Crossbreeding CMIP6 Earth System Models With an Emulator for Regionally Optimized Land Temperature Projections

The newest generation of the Coupled Model Intercomparison Project (CMIP6) exhibits a larger spread in temperature projections at the end of the 21st century than the previous generation. Here, a modular Earth System Model emulator is used to evaluate the realism of the warming signal in CMIP6 models on both global and regional scales, by comparing their global trends and regional response parameters to observations. Subsequently, the emulator is employed to derive large "crossbred" multimodel initial-condition ensembles of regionally optimized land temperature projections by combining observationally constrained global mean temperature trend trajectories with observationally constrained local parameters. In the optimized ensembles, the warmest temperature projections are generally reduced and for the coolest projections both higher and lower values are found, depending on the region. The median shows less changes in large parts of the globe. These regional differences highlight the importance of a geographically explicit evaluation of Earth System Model projections. Plain Language Summary The newest generation of state-of-the-art Earth System Models (ESMs) exhibits more uncertainty in temperature projections at the end of the 21st century than the previous generation. Here we use an ESM emulator, that is, a statistical tool which mimics the behavior of ESMs, to evaluate this newest generation of ESMs with respect to observations and to generate new ensembles combining the best performing features of these ESMs at both global and regional scales. The new ensembles consist of a large number of regionally optimized land temperature projections.
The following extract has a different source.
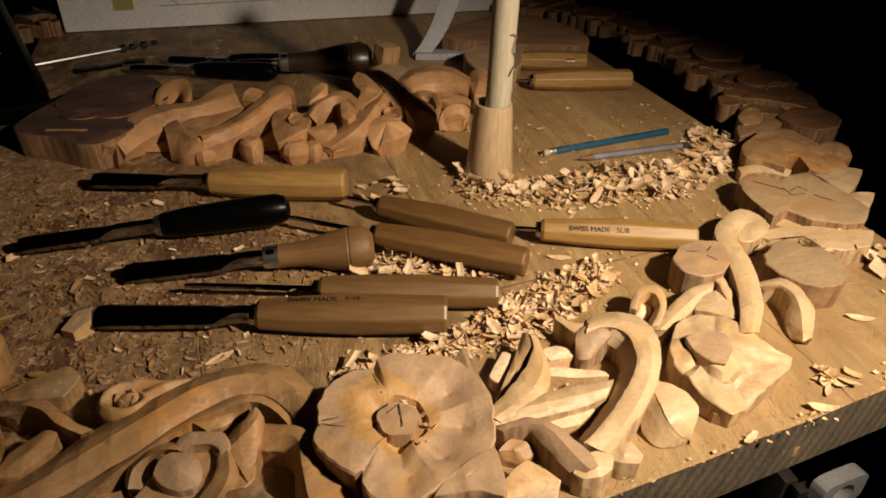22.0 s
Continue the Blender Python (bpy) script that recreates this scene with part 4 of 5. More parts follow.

At the end of the 21st century, the warmest regional temperature projections are generally lower in the optimized ensembles and the coolest projections are either reduced or enhanced, depending on the region. The temperature projections in the middle of the distribution are less affected in large parts of the globe. These regional differences emphasize the importance of also considering ESM performance in individual regions, not just the global mean, when evaluating climate change projections with current ESMs.